Updating your articles should enable you to:

  • avoid being misled by, and perhaps even doing something unlawful because of, provisions in your articles that are inconsistent with the current law;
  • take advantage of the Act’s deregulatory provisions;
  • no longer be subject to some administrative burdens that the Act imposes; and
  • remove provisions that are no longer applicable to you and add provisions to assist the smooth operation of your company. 

Where might old articles be inconsistent with current law?

Procedures that follow your out of date articles, where they are inconsistent with the current law, could be challenged. This is because the Act has made some changes to areas covered by articles and, with some exceptions, it overrides whatever your articles say. Here are the most common areas where your articles may be inconsistent and misleading:
  • Article providing for the passing of a shareholders’ resolution by written resolution signed by all the members now ineffective. This article should not be used. There is now only one method for the passing of written resolutions of shareholders and that is as specified by Part 13 of the Act. Only private (not public) companies may use this method. A purported written shareholders’ resolution following this provision in the articles may now be invalid.

The statutory written resolution method only requires a 75 per cent majority to pass a special, and a simple majority vote for an ordinary, resolution; whereas this article specified unanimous agreement from shareholders. 
In rare cases, a decision which all shareholders have agreed to by following the procedures in that article, could be effective under the Duomatic principle. This principle should not be relied on when planning shareholders‘ resolutions in advance.
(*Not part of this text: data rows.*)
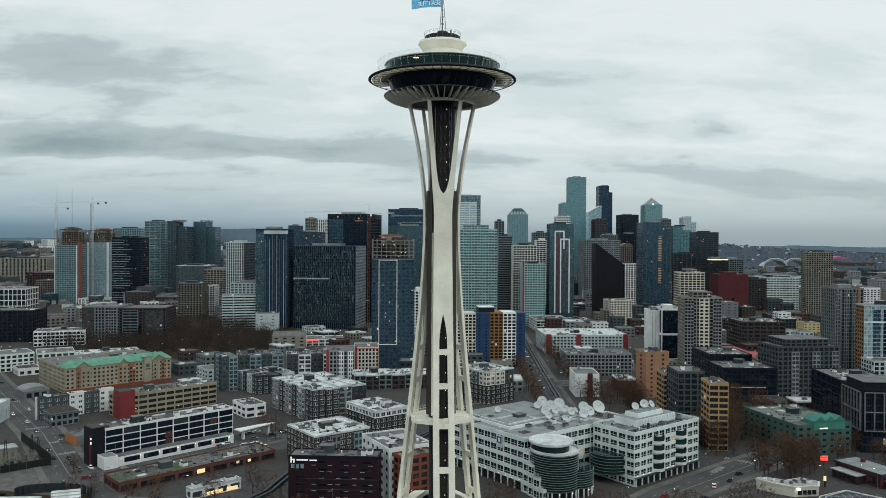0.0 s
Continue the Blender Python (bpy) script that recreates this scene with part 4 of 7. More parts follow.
block('apartment_tower', -524.3, 1200.0, 0, 36.9, 40.0, 144.0, "metal_blue", "glass_grey", 3.3, 5, 0.22, 0.19, label="dark slate tower with dark windows", step=.45)
block('apartment_tower', -492.0, 1250.0, 0, 41.5, 40.0, 144.5, "metal_blue", "glass_teal", 3.3, 6, .2, .12, label="blue glass tower with a lower shoulder", step=.6)
block('office_block', -296.3, 800.0, 0, 23.5, 62.0, 106.3, "panel_pale", "glass_dark", 3.8, 3, .2, .4, label="white gridded office tower with square windows", sides=(("right", "panel_slate", "glass_black"),))
block('apartment_tower', -235.8, 720.0, 0, 40.5, 32.0, 123.5, "curtain_slate", "glass_navy", 3.2, 3.5, .18, .25, label="dark blue glass tower with white uprights", trim=(("panel", .0, .26, .1, .97, "glass_teal"), ("line", 0.28, 0.292, 0, 0.90, "stone_grey"), ("line", 0.35, 0.362, 0, 0.94, "metal_blue"), ("line", 0.42, 0.432, 0, 0.90, "panel_pale"), ("line", 0.50, 0.512, 0, 0.94, "stone_grey"), ("line", 0.57, 0.582, 0, 0.90, "metal_blue"), ("line", 0.64, 0.652, 0, 0.94, "panel_pale"), ("line", 0.71, 0.722, 0, 0.90, "stone_grey"), ("line", 0.78, 0.792, 0, 0.94, "metal_blue"), ("line", 0.85, 0.862, 0, 0.90, "panel_pale"), ("line", 0.92, 0.932, 0, 0.94, "stone_grey"), ("line", .24, .98, .955, .99, "panel_pale")))
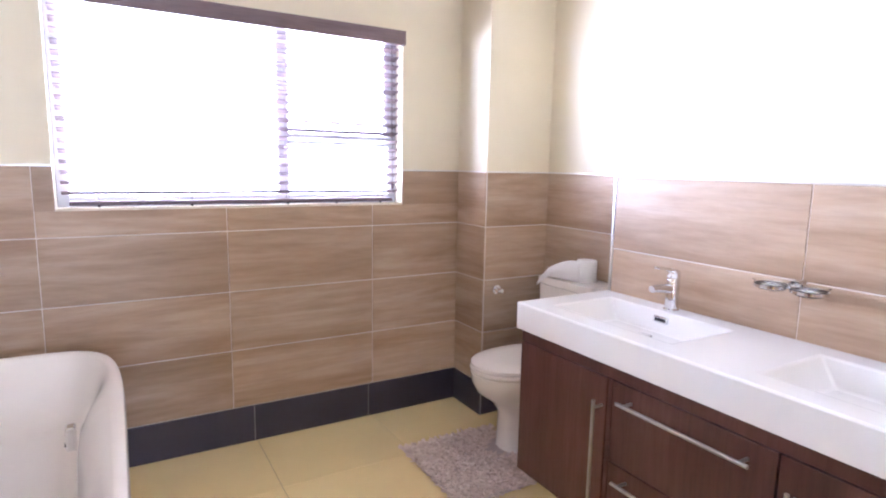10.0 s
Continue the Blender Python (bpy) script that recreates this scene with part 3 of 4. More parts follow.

  • The chair of a shareholders’ meeting is no longer given a casting vote. Unless your articles, which were in force just before 1 October 2007, gave the chair of a shareholders’ meeting a casting vote, in general the chair no longer has that right. So, shareholders’ resolutions that are passed by using the chair’s casting vote may now be invalid. In any case, we would recommend its removal and suggest other potential dispute resolution mechanisms.
  • Rights of proxies extended. A proxy – a person appointed by a shareholder to attend a shareholders’ meeting on their behalf - is now entitled to attend, speak and vote, on a show of hands as well as on a poll, at a shareholders’ meeting. “Old” articles commonly state that all a proxy is allowed to do is vote on a poll. If a company were to prevent a proxy from voting on a show of hands, it could be faced with a legitimate claim that it is in breach of the Act.
  • You can communicate electronically. The Act contains provisions for communicating electronically. These apply even if the articles don’t mention or even prohibit or restrict electronic communications. The company could take advantage of the Act’s electronic communications provisions by adding further provisions in its articles to facilitate communication via a website and alter the Act’s timing for the deemed delivery of notices and documents.
  • Remove article which terminates a director’s appointment automatically upon the making of a mental health court order removing their powers. This method of terminating a director’s appointment was deleted from the Model Articles on 28 April 2013. It was considered that its effect could be discriminatory. It would therefore be advisable, to avoid the risk of a discrimination claim, to consider deleting this provision if it applies to your company.